SHANQUELLA Robinson’s family has slammed red flags in the investigation into the tourist’s death after the FBI told them they cannot release her autopsy results.
Shanquella’s legal team and family continue to demand diplomatic intervention from the United States after she died while on vacation in Mexico.
Shanquella, the owner of a hair braiding business and online fashion boutique, traveled to Mexico on October 28 but died the next day in a luxury villa in Cabo San Lucas.
The 25-year-old was vacationing with friends when she suffered a head injury and died of a broken neck, according to her autopsy, which was conducted by Mexican authorities.
It was determined during the investigation in Mexico that one of Shanquella’s travel mates was the attacker in the caught-on-camera incident that claimed the tourist’s life.
Shanquella’s family and legal team, including attorney Sue-Ann Robinson, hoped that the United States would pursue the case and extradite the suspect back to Mexico.
But it was announced in April that the FBI office in North Carolina, where Shanquella was from, declined to press charges against the alleged aggressor in the woman’s death.
Meanwhile, authorities in the US conducted their own autopsy once Shanquella’s body was embalmed – which attorney Robinson said compromised the investigation.
Attorney Robinson, who is representing Shanquella’s family but is not related to them, spoke exclusively with The U.S. Sun to provide updates on the case.
”The FBI says we cannot release the documents [autopsy results] to you because the case is still open, because we are waiting for documents to be translated to English that we received from the Mexican authorities,” Sue-Ann Robinson told The U.S. Sun.
“Which again, red flags everywhere because you’ve made a decision in the case, you’ve announced the decision publicly to the family and to the public, but you’re saying the case is still not closed and admitting that some of the documents from the investigative file that arguably would affect your decision to charge have not been fully translated.
“So the family is disappointed.
”They’re concerned obviously about the red flags and the lack of transparency in the investigation, but they’re not deterred.
“There’s still a path to justice and the family recognizes that.”
When reached for comment on Monday, the FBI pointed The U.S. Sun to a previous press release about the agency meeting with Shanquella’s family.
It said in part: “As in any case, the government is prepared to review and examine new information related to the investigation should it become available.”
‘LEVEL OF URGENCY’
Sue-Ann shared that Shanquella’s family is planning to return to Washington D.C. on May 19, which will mark the 200th day since Shanquella’s death.

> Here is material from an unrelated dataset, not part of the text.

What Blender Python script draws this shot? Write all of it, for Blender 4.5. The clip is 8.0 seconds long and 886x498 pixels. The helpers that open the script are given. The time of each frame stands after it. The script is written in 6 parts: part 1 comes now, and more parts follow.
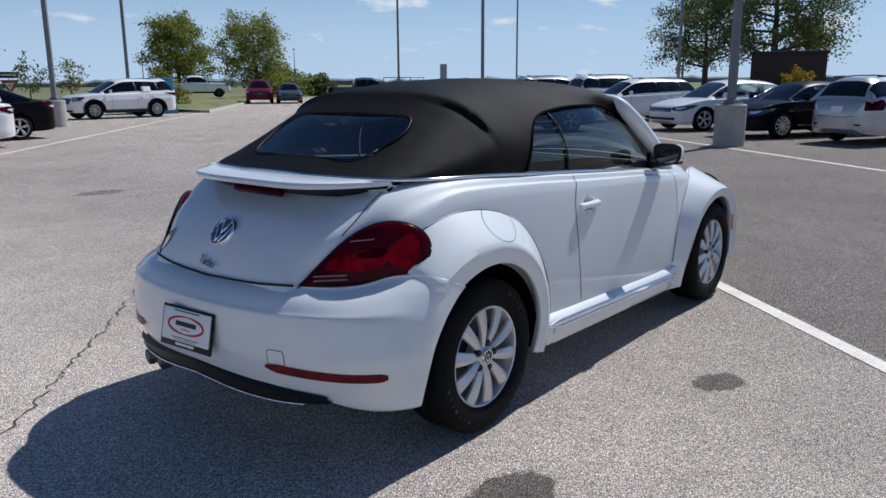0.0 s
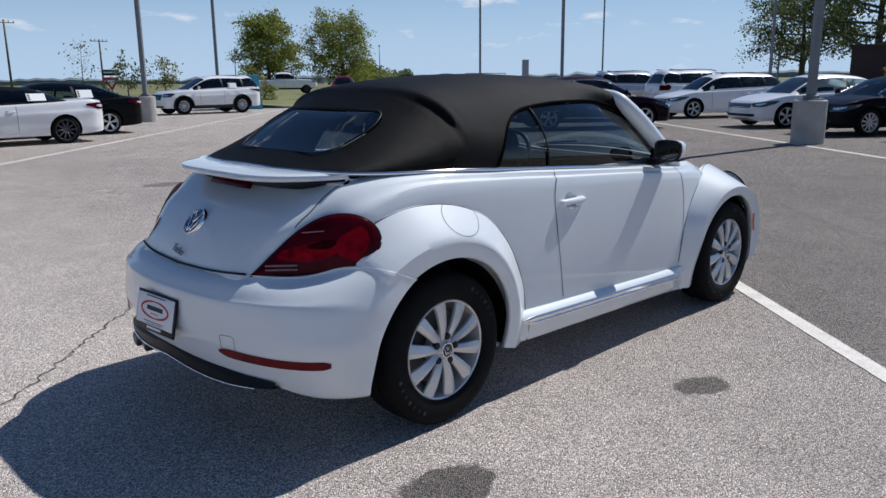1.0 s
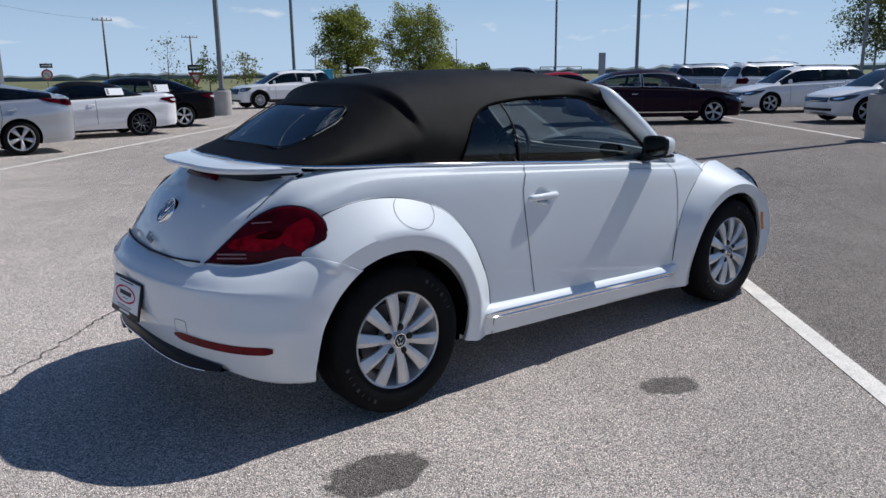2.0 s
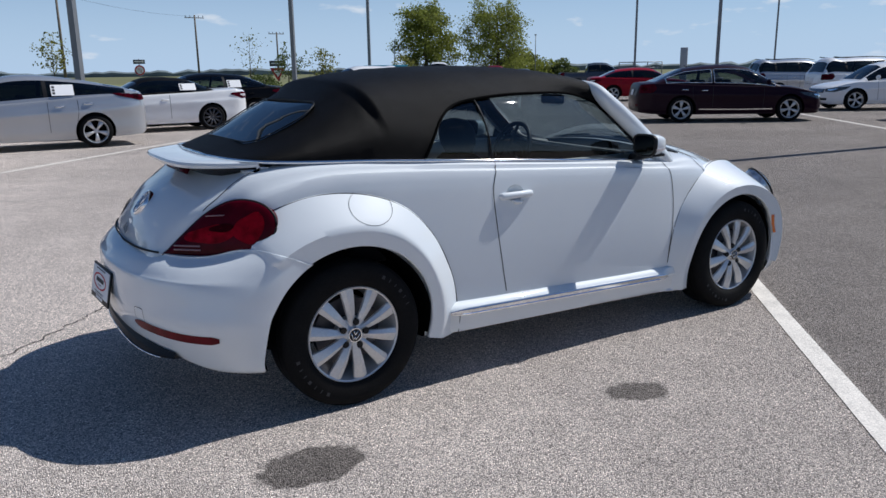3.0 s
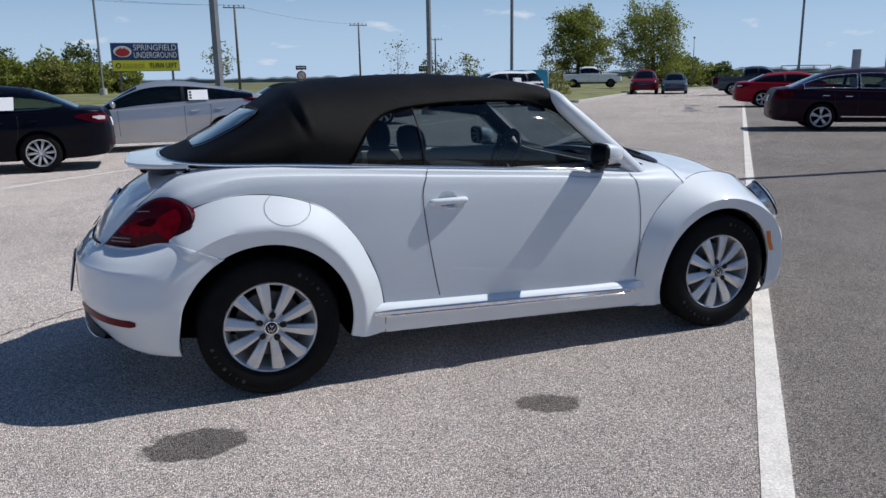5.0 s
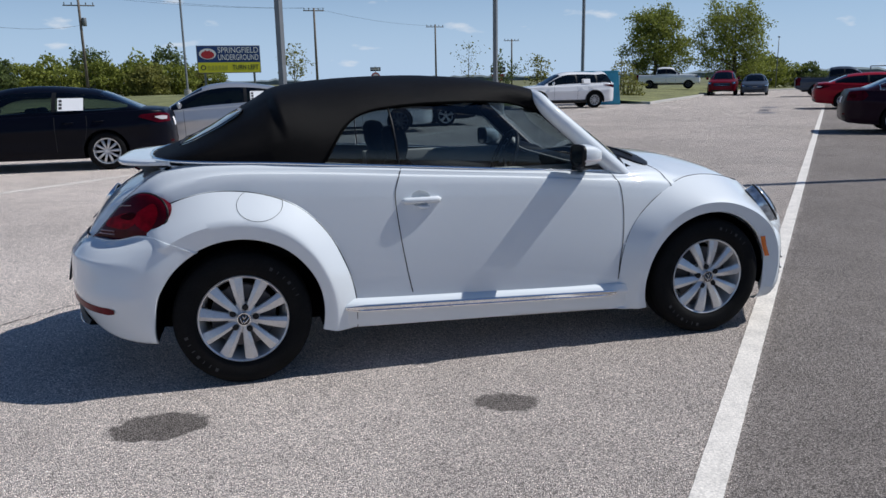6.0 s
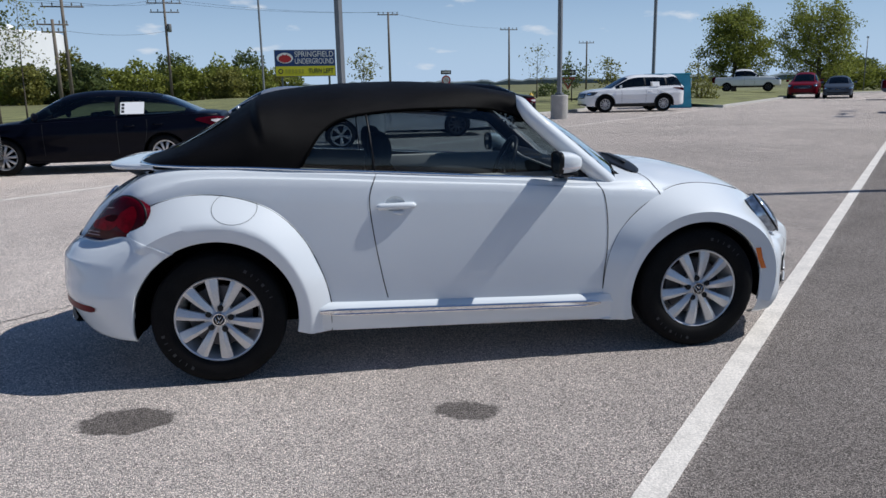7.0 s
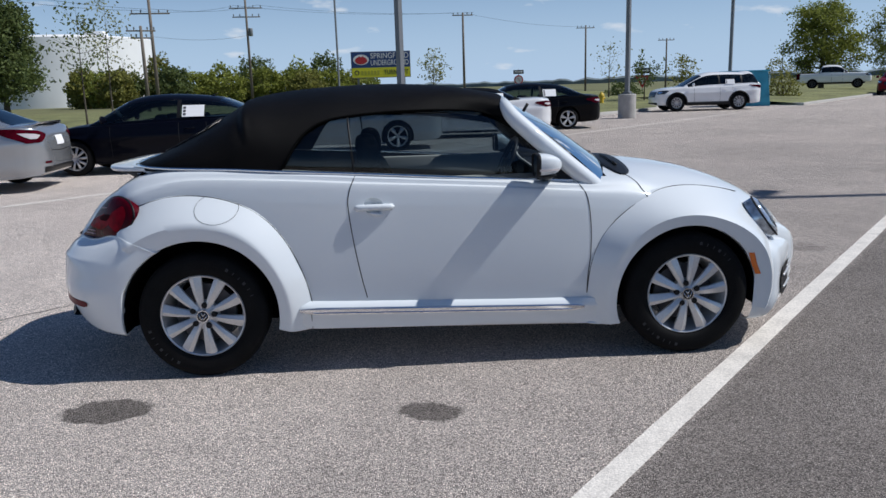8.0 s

There, the team of lawyers and family members will again demand diplomatic intervention.
“There should be a level of urgency, a level of prioritization by the US authorities that just isn’t there yet,” Sue-Ann said.
“We all saw what happened on the video and we are demanding that US authorities step in and prioritize the case and allow the extradition process to flow, allow Mexican authorities to prosecute the person they’ve identified as the aggressor in Mexican courts.”
Despite the setback, the family isn’t giving up.
“We’re still encouraging and grateful for all the platforms that are still saying Shanquella’s name and not giving up on the case because we’re not giving up on it,” Sue-Ann said.
Sue-Ann recently traveled to Mexico to check in on the status of the case and advocate for the Robinson family after sending a letter to the White House in March demanding diplomatic intervention.
She shared that the investigation into Shanquella’s death has been completed in Mexico and that an extradition packet was handed to the US government.
She and Shanquella’s family continue to plead with US officials for action in the case, which has been deemed femicide – a term used by Mexican police to describe the homicide of a woman on account of her gender.
The lawyer called the trip a “fact-finding mission” in the letter to the White House, which was obtained by The U.S. Sun.
“It was a surreal experience in the sense that I’ve been an attorney for almost 17 years. I’m a former prosecutor, criminal defense attorney,” Sue-Anne said.
“I have never had to physically go to another country to investigate on behalf of any family.
“So it was unreal in that regard because the lengths that this family has had to go through while trying to grieve a loved one, but also seek justice on behalf of the loved one at the same time … it’s a very heavy burden.
“I always say that I’m amazed at how they’ve put their shoulder to the plow to really push this forward.”